Solar Panel Configuration: You must consider the electrical configuration of your solar panels (series vs. parallel) in relation to the inverter’s input voltage and current ranges. Connecting two 400W panels in series, for example, doubles the voltage while keeping the current the same. This might be necessary to ensure the voltage is high enough for the inverter to start operating early in the morning. The inverter’s datasheet will specify its MPPT voltage range (e.g., 30V-80V) and maximum input current. Your panel configuration must fall within these limits.

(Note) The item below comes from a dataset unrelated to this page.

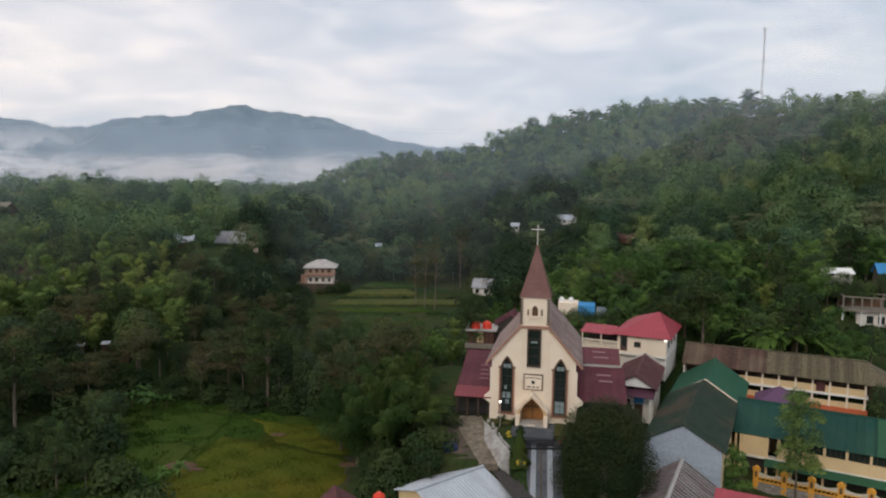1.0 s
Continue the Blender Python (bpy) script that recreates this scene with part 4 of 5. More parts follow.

Physical Installation and Environment: Hybrid inverters generate heat during operation. It’s essential to install them in a well-ventilated area, away from direct sunlight, to prevent overheating, which can reduce efficiency and lifespan. They also have an IP (Ingress Protection) rating, such as IP65, which indicates their resistance to dust and water. For a balcony installation, a higher IP rating is advantageous to withstand outdoor conditions, though many are designed for indoor or sheltered placement. The weight and mounting options are also practical considerations for a balcony setup.
Choosing the right hybrid inverter is the most technical decision when setting up a storage-equipped balcony power plant. It requires careful matching of power ratings, voltage compatibility, and feature sets to your specific panels, battery, and local regulations. By focusing on these details, you ensure that your system operates safely, efficiently, and delivers the maximum possible energy independence for your household.